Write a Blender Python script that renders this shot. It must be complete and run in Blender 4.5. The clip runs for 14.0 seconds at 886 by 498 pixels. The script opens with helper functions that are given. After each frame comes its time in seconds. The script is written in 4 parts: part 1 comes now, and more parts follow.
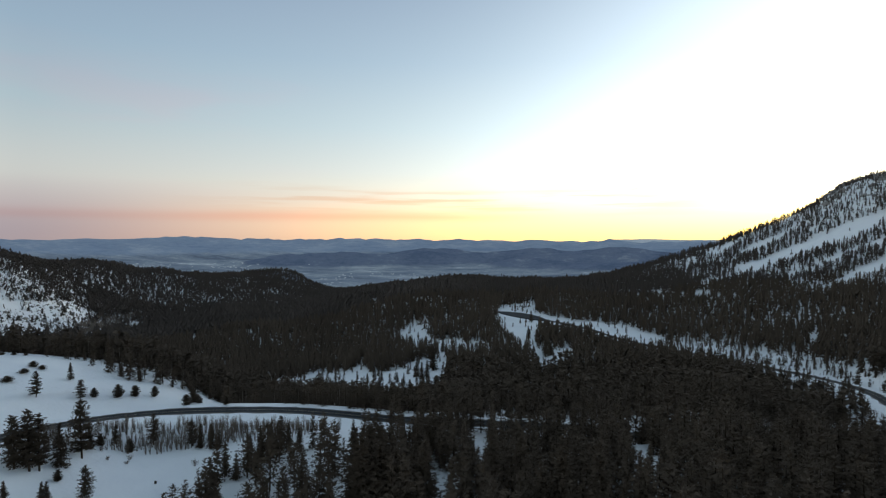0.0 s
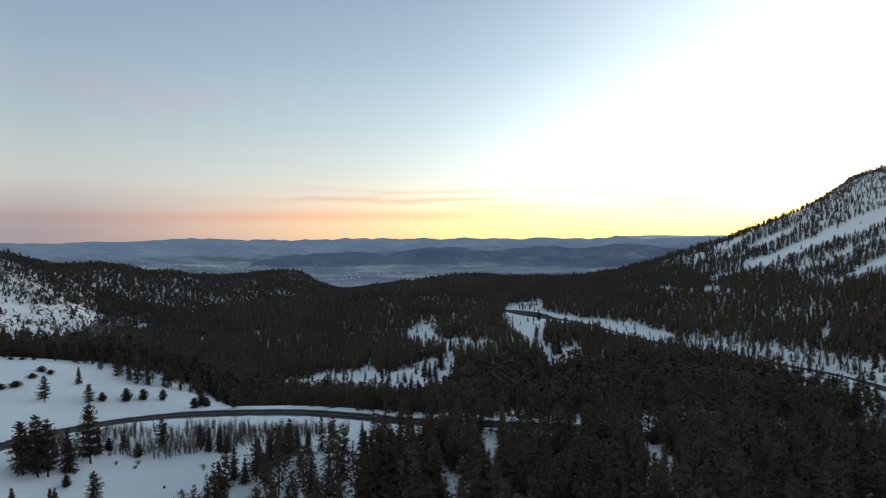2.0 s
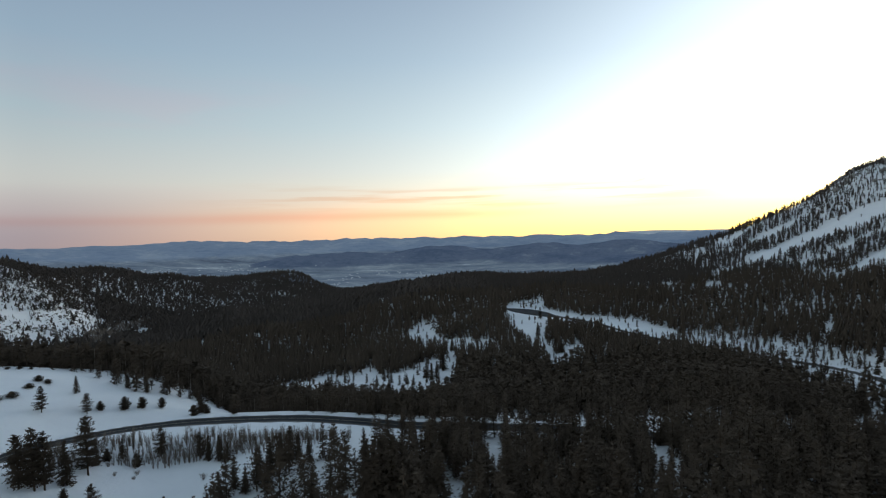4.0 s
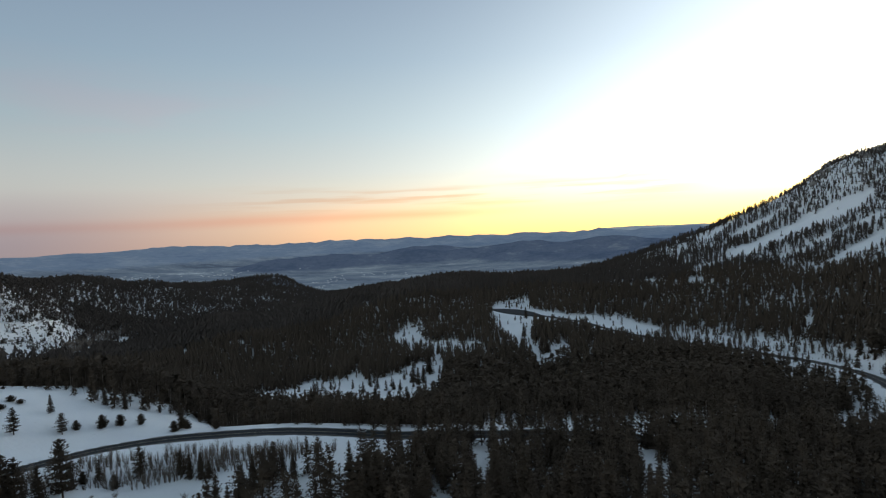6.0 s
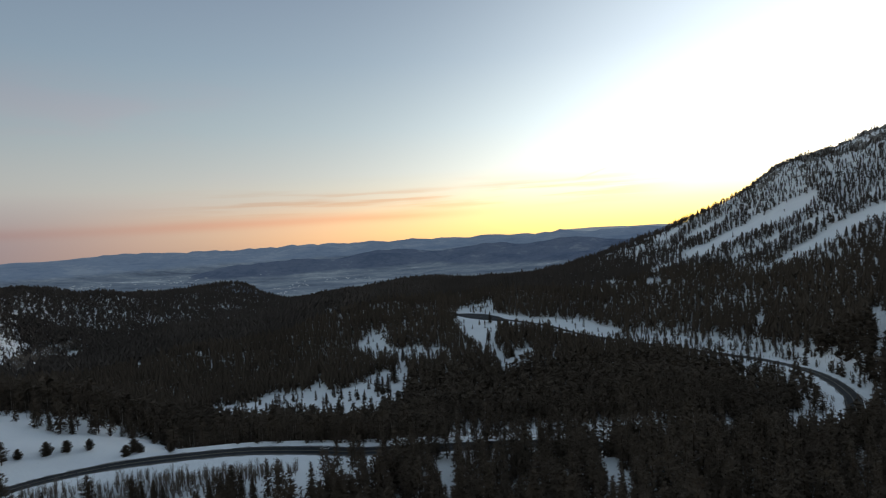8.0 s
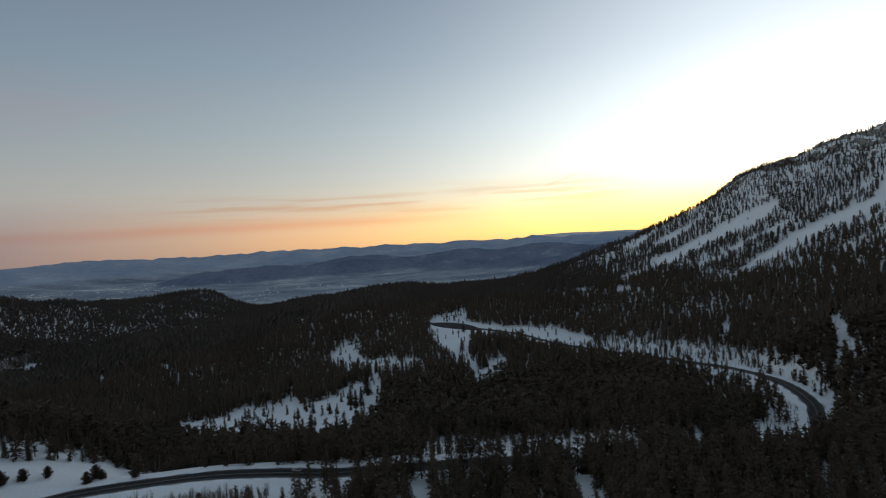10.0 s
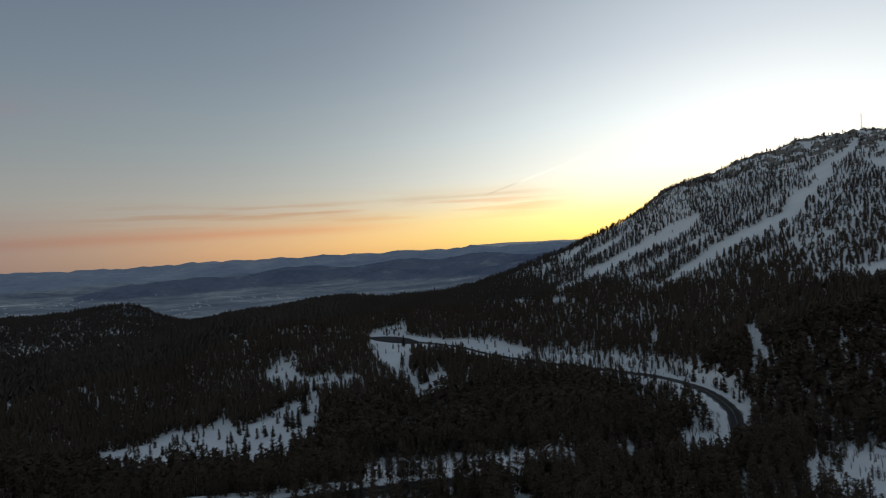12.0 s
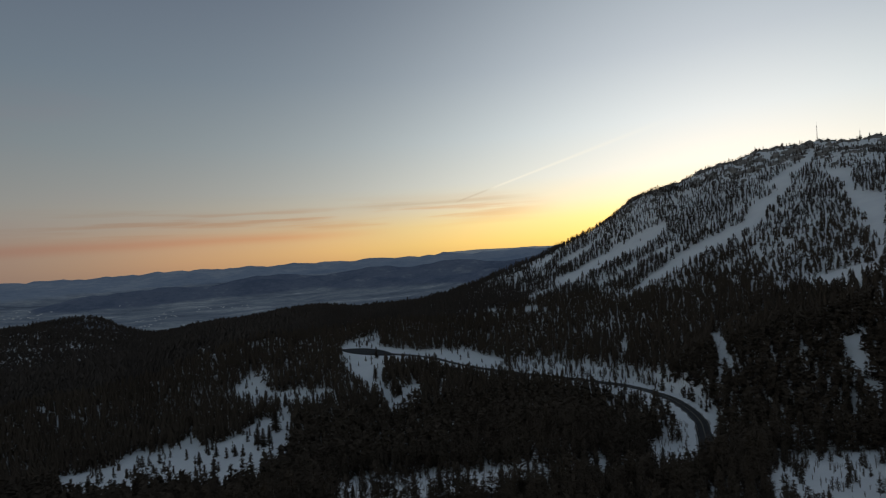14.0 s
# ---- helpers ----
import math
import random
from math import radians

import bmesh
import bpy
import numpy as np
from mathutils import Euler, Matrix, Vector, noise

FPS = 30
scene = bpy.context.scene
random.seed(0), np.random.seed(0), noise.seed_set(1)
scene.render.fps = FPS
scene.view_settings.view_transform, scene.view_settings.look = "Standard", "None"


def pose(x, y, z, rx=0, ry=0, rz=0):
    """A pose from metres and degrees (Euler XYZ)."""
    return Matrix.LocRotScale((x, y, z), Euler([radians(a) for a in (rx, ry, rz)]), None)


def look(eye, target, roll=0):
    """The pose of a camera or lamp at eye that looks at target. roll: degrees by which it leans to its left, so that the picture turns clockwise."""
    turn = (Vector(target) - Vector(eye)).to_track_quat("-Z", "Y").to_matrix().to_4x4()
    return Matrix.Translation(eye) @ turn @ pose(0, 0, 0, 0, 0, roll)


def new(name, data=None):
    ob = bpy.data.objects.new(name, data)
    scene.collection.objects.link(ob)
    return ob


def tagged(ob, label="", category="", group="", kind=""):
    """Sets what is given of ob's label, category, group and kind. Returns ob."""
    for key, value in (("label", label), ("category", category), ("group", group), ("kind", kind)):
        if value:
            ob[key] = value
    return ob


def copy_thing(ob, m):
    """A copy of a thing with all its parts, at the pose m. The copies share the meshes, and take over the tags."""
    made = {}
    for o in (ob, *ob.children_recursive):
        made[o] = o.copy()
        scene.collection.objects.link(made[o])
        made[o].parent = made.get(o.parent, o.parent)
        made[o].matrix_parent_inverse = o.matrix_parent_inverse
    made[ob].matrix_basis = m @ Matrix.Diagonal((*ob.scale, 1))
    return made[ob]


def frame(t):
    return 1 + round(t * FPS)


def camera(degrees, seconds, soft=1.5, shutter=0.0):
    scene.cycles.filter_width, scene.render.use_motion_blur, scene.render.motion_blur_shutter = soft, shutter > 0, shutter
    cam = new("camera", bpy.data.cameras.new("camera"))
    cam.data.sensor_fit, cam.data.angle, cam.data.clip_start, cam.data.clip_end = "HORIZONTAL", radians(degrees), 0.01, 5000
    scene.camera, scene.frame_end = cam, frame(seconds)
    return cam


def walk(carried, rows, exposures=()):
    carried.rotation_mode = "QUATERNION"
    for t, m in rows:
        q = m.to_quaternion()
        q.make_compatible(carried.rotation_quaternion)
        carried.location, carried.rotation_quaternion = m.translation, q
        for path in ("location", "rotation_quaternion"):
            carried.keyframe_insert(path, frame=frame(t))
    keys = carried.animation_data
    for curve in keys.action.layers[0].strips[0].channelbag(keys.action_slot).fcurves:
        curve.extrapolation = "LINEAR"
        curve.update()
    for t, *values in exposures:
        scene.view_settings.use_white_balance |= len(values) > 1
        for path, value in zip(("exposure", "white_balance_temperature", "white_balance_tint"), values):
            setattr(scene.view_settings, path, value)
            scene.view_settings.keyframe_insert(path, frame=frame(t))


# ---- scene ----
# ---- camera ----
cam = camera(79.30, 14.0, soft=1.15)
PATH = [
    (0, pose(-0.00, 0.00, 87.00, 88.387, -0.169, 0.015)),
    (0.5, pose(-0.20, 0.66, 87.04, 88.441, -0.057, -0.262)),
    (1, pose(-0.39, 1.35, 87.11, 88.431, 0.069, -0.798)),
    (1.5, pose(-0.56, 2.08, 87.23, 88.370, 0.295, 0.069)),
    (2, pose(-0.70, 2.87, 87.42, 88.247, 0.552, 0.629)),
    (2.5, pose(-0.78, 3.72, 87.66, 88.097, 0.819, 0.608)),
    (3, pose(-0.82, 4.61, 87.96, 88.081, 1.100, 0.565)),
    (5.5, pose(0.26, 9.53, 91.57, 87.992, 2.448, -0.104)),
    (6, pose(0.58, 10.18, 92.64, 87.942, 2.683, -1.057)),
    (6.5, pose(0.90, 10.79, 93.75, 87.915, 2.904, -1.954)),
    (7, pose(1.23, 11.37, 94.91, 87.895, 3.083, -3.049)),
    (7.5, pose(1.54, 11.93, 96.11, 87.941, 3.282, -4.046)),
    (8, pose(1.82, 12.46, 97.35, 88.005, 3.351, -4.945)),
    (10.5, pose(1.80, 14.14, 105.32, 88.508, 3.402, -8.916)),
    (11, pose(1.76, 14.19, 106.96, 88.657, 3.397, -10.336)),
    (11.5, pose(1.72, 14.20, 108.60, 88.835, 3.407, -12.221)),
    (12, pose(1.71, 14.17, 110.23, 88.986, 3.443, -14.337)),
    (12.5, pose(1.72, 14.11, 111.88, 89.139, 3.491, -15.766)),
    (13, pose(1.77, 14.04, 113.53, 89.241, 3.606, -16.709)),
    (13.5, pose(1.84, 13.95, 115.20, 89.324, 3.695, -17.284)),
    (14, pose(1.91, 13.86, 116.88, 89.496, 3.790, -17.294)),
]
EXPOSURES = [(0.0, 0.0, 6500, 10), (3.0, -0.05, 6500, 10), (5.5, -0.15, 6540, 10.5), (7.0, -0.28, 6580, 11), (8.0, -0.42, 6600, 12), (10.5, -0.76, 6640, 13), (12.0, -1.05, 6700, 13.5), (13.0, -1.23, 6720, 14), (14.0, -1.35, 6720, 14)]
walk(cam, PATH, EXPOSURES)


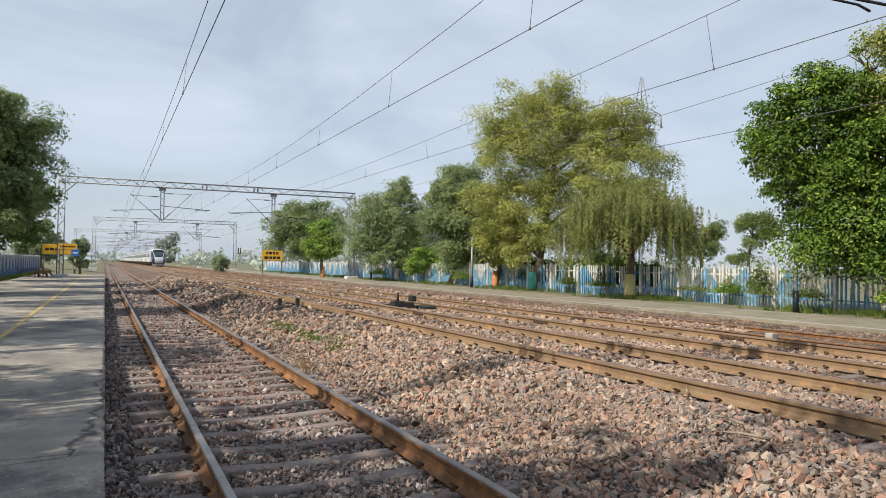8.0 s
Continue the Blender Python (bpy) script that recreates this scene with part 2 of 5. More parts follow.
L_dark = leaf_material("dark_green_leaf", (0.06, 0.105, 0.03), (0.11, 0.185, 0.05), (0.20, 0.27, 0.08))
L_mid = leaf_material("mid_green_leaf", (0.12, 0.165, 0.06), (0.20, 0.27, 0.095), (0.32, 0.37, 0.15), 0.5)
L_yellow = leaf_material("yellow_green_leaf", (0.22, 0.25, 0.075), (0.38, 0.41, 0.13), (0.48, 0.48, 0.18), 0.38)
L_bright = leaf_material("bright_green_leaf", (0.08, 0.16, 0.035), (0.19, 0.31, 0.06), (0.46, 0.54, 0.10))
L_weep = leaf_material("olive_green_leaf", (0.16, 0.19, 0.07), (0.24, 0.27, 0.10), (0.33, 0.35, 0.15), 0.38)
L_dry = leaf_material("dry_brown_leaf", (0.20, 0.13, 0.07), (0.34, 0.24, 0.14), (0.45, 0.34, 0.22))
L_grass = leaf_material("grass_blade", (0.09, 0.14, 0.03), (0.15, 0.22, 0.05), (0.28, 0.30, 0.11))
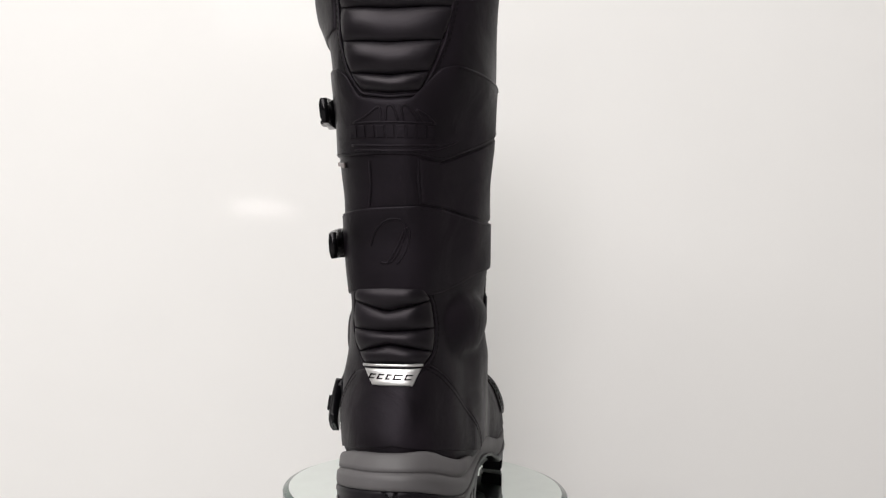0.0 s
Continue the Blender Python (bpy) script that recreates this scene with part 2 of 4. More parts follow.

━━━━━━━━━━

> _Problem to solve_
Write out every entry again word for word, without any of the pictures.

> _Answer to the problem_
Write a Blender Python script that renders this shot. It must be complete and run in Blender 4.5. The clip runs for 14.0 seconds at 886 by 498 pixels. The script opens with helper functions that are given. After each frame comes its time in seconds. The script is written in 4 parts: part 1 comes now, and more parts follow.
0.0 s
2.0 s
4.0 s
6.0 s
8.0 s
10.0 s
12.0 s
14.0 s
# ---- helpers ----
import math
import random
from math import radians

import bmesh
import bpy
import numpy as np
from mathutils import Euler, Matrix, Vector, noise

FPS = 30
scene = bpy.context.scene
random.seed(0), np.random.seed(0), noise.seed_set(1)
scene.render.fps = FPS
scene.view_settings.view_transform, scene.view_settings.look = "Standard", "None"


def pose(x, y, z, rx=0, ry=0, rz=0):
    """A pose from metres and degrees (Euler XYZ)."""
    return Matrix.LocRotScale((x, y, z), Euler([radians(a) for a in (rx, ry, rz)]), None)


def look(eye, target, roll=0):
    """The pose of a camera or lamp at eye that looks at target. roll: degrees by which it leans to its left, so that the picture turns clockwise."""
    turn = (Vector(target) - Vector(eye)).to_track_quat("-Z", "Y").to_matrix().to_4x4()
    return Matrix.Translation(eye) @ turn @ pose(0, 0, 0, 0, 0, roll)


def new(name, data=None):
    ob = bpy.data.objects.new(name, data)
    scene.collection.objects.link(ob)
    return ob


def tagged(ob, label="", category="", group="", kind=""):
    """Sets what is given of ob's label, category, group and kind. Returns ob."""
    for key, value in (("label", label), ("category", category), ("group", group), ("kind", kind)):
        if value:
            ob[key] = value
    return ob


def copy_thing(ob, m):
    """A copy of a thing with all its parts, at the pose m. The copies share the meshes, and take over the tags."""
    made = {}
    for o in (ob, *ob.children_recursive):
        made[o] = o.copy()
        scene.collection.objects.link(made[o])
        made[o].parent = made.get(o.parent, o.parent)
        made[o].matrix_parent_inverse = o.matrix_parent_inverse
    made[ob].matrix_basis = m @ Matrix.Diagonal((*ob.scale, 1))
    return made[ob]


def frame(t):
    return 1 + round(t * FPS)


def camera(degrees, seconds, soft=1.5, shutter=0.0):
    scene.cycles.filter_width, scene.render.use_motion_blur, scene.render.motion_blur_shutter = soft, shutter > 0, shutter
    cam = new("camera", bpy.data.cameras.new("camera"))
    cam.data.sensor_fit, cam.data.angle, cam.data.clip_start, cam.data.clip_end = "HORIZONTAL", radians(degrees), 0.01, 5000
    scene.camera, scene.frame_end = cam, frame(seconds)
    return cam


def walk(carried, rows, exposures=()):
    carried.rotation_mode = "QUATERNION"
    for t, m in rows:
        q = m.to_quaternion()
        q.make_compatible(carried.rotation_quaternion)
        carried.location, carried.rotation_quaternion = m.translation, q
        for path in ("location", "rotation_quaternion"):
            carried.keyframe_insert(path, frame=frame(t))
    keys = carried.animation_data
    for curve in keys.action.layers[0].strips[0].channelbag(keys.action_slot).fcurves:
        curve.extrapolation = "LINEAR"
        curve.update()
    for t, *values in exposures:
        scene.view_settings.use_white_balance |= len(values) > 1
        for path, value in zip(("exposure", "white_balance_temperature", "white_balance_tint"), values):
            setattr(scene.view_settings, path, value)
            scene.view_settings.keyframe_insert(path, frame=frame(t))


# ---- scene ----
# ---- camera ----
cam = camera(79.30, 14.0, soft=1.15)
PATH = [
    (0, pose(-0.00, 0.00, 87.00, 88.387, -0.169, 0.015)),
    (0.5, pose(-0.20, 0.66, 87.04, 88.441, -0.057, -0.262)),
    (1, pose(-0.39, 1.35, 87.11, 88.431, 0.069, -0.798)),
    (1.5, pose(-0.56, 2.08, 87.23, 88.370, 0.295, 0.069)),
    (2, pose(-0.70, 2.87, 87.42, 88.247, 0.552, 0.629)),
    (2.5, pose(-0.78, 3.72, 87.66, 88.097, 0.819, 0.608)),
    (3, pose(-0.82, 4.61, 87.96, 88.081, 1.100, 0.565)),
    (5.5, pose(0.26, 9.53, 91.57, 87.992, 2.448, -0.104)),
    (6, pose(0.58, 10.18, 92.64, 87.942, 2.683, -1.057)),
    (6.5, pose(0.90, 10.79, 93.75, 87.915, 2.904, -1.954)),
    (7, pose(1.23, 11.37, 94.91, 87.895, 3.083, -3.049)),
    (7.5, pose(1.54, 11.93, 96.11, 87.941, 3.282, -4.046)),
    (8, pose(1.82, 12.46, 97.35, 88.005, 3.351, -4.945)),
    (10.5, pose(1.80, 14.14, 105.32, 88.508, 3.402, -8.916)),
    (11, pose(1.76, 14.19, 106.96, 88.657, 3.397, -10.336)),
    (11.5, pose(1.72, 14.20, 108.60, 88.835, 3.407, -12.221)),
    (12, pose(1.71, 14.17, 110.23, 88.986, 3.443, -14.337)),
    (12.5, pose(1.72, 14.11, 111.88, 89.139, 3.491, -15.766)),
    (13, pose(1.77, 14.04, 113.53, 89.241, 3.606, -16.709)),
    (13.5, pose(1.84, 13.95, 115.20, 89.324, 3.695, -17.284)),
    (14, pose(1.91, 13.86, 116.88, 89.496, 3.790, -17.294)),
]
EXPOSURES = [(0.0, 0.0, 6500, 10), (3.0, -0.05, 6500, 10), (5.5, -0.15, 6540, 10.5), (7.0, -0.28, 6580, 11), (8.0, -0.42, 6600, 12), (10.5, -0.76, 6640, 13), (12.0, -1.05, 6700, 13.5), (13.0, -1.23, 6720, 14), (14.0, -1.35, 6720, 14)]
walk(cam, PATH, EXPOSURES)


8.0 s
Continue the Blender Python (bpy) script that recreates this scene with part 2 of 5. More parts follow.
L_dark = leaf_material("dark_green_leaf", (0.06, 0.105, 0.03), (0.11, 0.185, 0.05), (0.20, 0.27, 0.08))
L_mid = leaf_material("mid_green_leaf", (0.12, 0.165, 0.06), (0.20, 0.27, 0.095), (0.32, 0.37, 0.15), 0.5)
L_yellow = leaf_material("yellow_green_leaf", (0.22, 0.25, 0.075), (0.38, 0.41, 0.13), (0.48, 0.48, 0.18), 0.38)
L_bright = leaf_material("bright_green_leaf", (0.08, 0.16, 0.035), (0.19, 0.31, 0.06), (0.46, 0.54, 0.10))
L_weep = leaf_material("olive_green_leaf", (0.16, 0.19, 0.07), (0.24, 0.27, 0.10), (0.33, 0.35, 0.15), 0.38)
L_dry = leaf_material("dry_brown_leaf", (0.20, 0.13, 0.07), (0.34, 0.24, 0.14), (0.45, 0.34, 0.22))
L_grass = leaf_material("grass_blade", (0.09, 0.14, 0.03), (0.15, 0.22, 0.05), (0.28, 0.30, 0.11))
0.0 s
Continue the Blender Python (bpy) script that recreates this scene with part 2 of 4. More parts follow.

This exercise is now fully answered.